Indonesiainside.id, Jakarta – Setelah 86 tahun diubah fungsi menjadi museum oleh penguasa Turki Mustafa Kemal Attatruk, simbol sejarah di Turki itu dikembalikan kepada fungsi awalnya sebagai masjid. Menyambut rasa sukacita tersebut, umat Islam menyelenggarakan shalat Jumat perdana di Masjid Akbar Aya Sofya.
Wakil Ketua Komisi Dakwah Majelis Ulama Indonesia (MUI), Ustaz Fahmi Salam menyampaikan, bagi umat muslim di Indonesia perubahan status Aya Sofya dari museum menjadi mesjid memiliki makna istimewa. “Ini adalah karunia dari Allah SWT, perjuangan untuk mengubah status Aya Sofya ini juga perjuangan panjang,” kata Ustaz Fahmi Salim, Jumat (24/7).
Menurut dia, perjuangan mengubah status Aya Sofya dari museum menjadi masjid telah dimulai sejak tahun 2012. Kala itu, gugatan diajukan ke Pengadilan Turki, kemudian baru keluar keputusan pada 10 Juli 2020.
“Jadi, ini suatu proses yang legal, konstitusional dan imparsial dari Pengadilan Tinggi. Nah, baru saat itu Presiden Erdogan mengeluarkan dekrit perubahan status tersebut,” ujarnya.
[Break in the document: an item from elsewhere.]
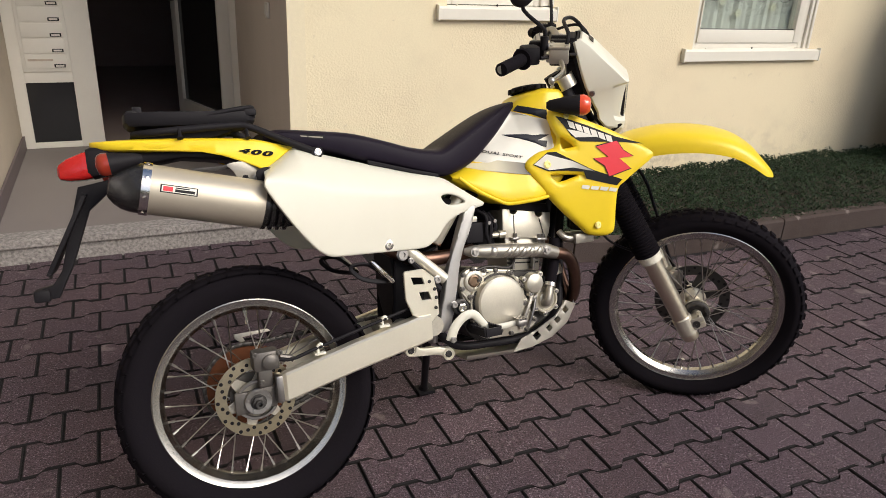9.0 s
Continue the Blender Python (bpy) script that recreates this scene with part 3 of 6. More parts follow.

Hal berikutnya yang patut disyukuri umat Islam, tutur Ustaz Fahmi adalah Aya Sofya simbol kejayaan Islam. Aya Sofya memiliki simbol di mana peradaban dunia memiliki cengkrama yang sangat kuat.
“Jangan berbicara, ini penaklukan, ini peperangan, kemudian akuisisi, justru itu menunjukan adanya toleransi antar umat beragama oleh Sultan Sang Penakluk Konstatinopel yang diubah menjadi Istanbul. Hak-hak minoritas, warga Kristen Ortodoks, mereka dilindungi oleh Sultan dan undang-undang negara,” jelasnya.
Meskipun ditaklukan secara militer dengan peperangan selama sembilan pekan sejak tanggal 4 April 1453 sampai hari ditaklukan jatuh kepada umat Islam, termasuk kota Istanbul dan tempat yang pertama ditunjuk adalah Katedral, Sultan Muhammad Al-Fatih menunjukan rasa tawadhunya. Bahkan dia turun dari kudanya, bersimpuh, dia ambil tanah di depan Aya Sofya dan ditaburkan ke atas kepalanya.